- _WHAT THE EXERCISE ASKS_
Keep only the lines of the listing that include the word "part", and copy them.

- _DATA_
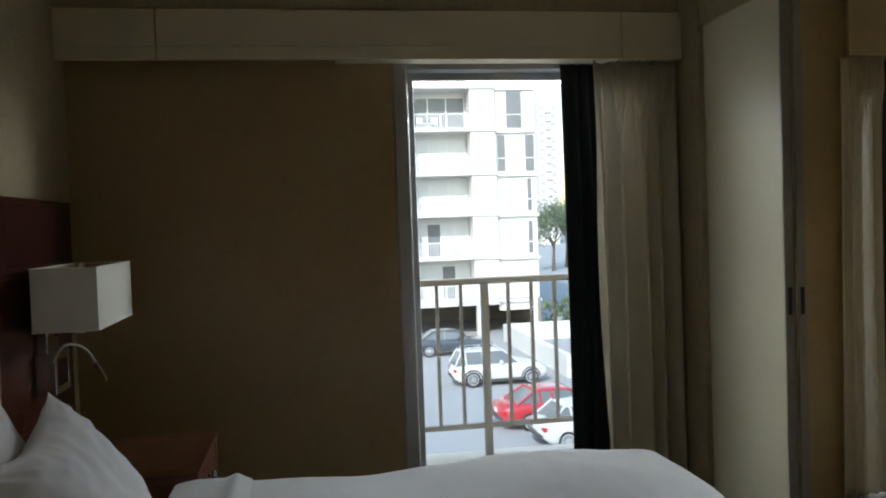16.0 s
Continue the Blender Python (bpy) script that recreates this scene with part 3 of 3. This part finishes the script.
for i in range(25):
    q = i / 24
    x = -0.118 + 0.24 * q
    lift = 0.028 * math.sin(math.pi * q) ** 0.8
    fat = 0.5 + 0.5 * abs(2 * q - 1) ** 3
    end = min(1, math.sin(math.pi * min(max(q, 0.03), 0.97)) * 4)
    wy, wz = 0.026 * (0.70 + 0.30 * fat) * end, 0.020 * (0.6 + 0.6 * fat) * end
    zc = 0.052 + (0.118 - x) * 0.12 * 0.9 + lift * 0.7 - 0.006
    rings.append([bm.verts.new((x, -0.046 + wy * math.cos(a), zc + wz * math.sin(a) * (1 if math.sin(a) > 0 else 0.9))) for a in [2 * math.pi * k / 16 for k in range(16)]])
for a, b in zip(rings, rings[1:]):
    for k in range(16):
        bm.faces.new((a[k], a[(k + 1) % 16], b[(k + 1) % 16], b[k]))
bm.faces.new(rings[0][::-1]), bm.faces.new(rings[-1])
part("handset", bm, BLACK, phone, "glossy black handset", smooth=True)
bm = bmesh.new()
pts = []
line = spline([(0.126, -0.015, 0.020), (0.143, -0.035, 0.007), (0.128, -0.080, 0.006), (0.098, -0.128, 0.006), (0.072, -0.1565, -0.006), (0.046, -0.162, -0.030), (0.020, -0.161, -0.022), (0.008, -0.150, 0.004), (0.008, -0.125, 0.008), (0.004, -0.100, 0.016)], 620)
for k, c in enumerate(line):
    d = (line[min(k + 1, 620)] - line[max(k - 1, 0)]).normalized()
    side = d.cross(Vector((0, 0, 1))).normalized()
    a = k * 2 * math.pi / 7
    pts.append(c + (side * math.cos(a) + Vector((0, 0, 1)) * math.sin(a)) * 0.0050)
tube(bm, pts, 0.0017, 5)
part("coiled_cord", bm, BLACK_MATT, phone, "coiled black cord", smooth=True)

clock = thing("clock_radio", pose(0.132, 1.205, T, 0, 0, 3), "black arched clock radio with dock prongs on the nightstand", "clock radio")
bm = bmesh.new()
prof = [(-0.058, 0.004), (-0.058, 0.092), (-0.048, 0.104)] + [(-0.030 + 0.105 * math.sin(a), 0.018 + 0.090 * math.cos(a)) for a in [math.pi / 2 * k / 14 for k in range(15)]] + [(0.075, 0.004)]
left = [bm.verts.new((x, -0.074, z)) for x, z in prof]
right = [bm.verts.new((x, 0.074, z)) for x, z in prof]
bm.faces.new(left), bm.faces.new(right[::-1])
for k in range(len(prof)):
    j = (k + 1) % len(prof)
    bm.faces.new((left[k], left[j], right[j], right[k]))
bmesh.ops.bevel(bm, geom=[e for e in bm.edges if abs(e.verts[0].co.y) > 0.07 and abs(e.verts[1].co.y) > 0.07 and e.verts[0].co.y * e.verts[1].co.y > 0], offset=0.006, segments=2, affect="EDGES")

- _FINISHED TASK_
Continue the Blender Python (bpy) script that recreates this scene with part 3 of 3. This part finishes the script.
part("handset", bm, BLACK, phone, "glossy black handset", smooth=True)
part("coiled_cord", bm, BLACK_MATT, phone, "coiled black cord", smooth=True)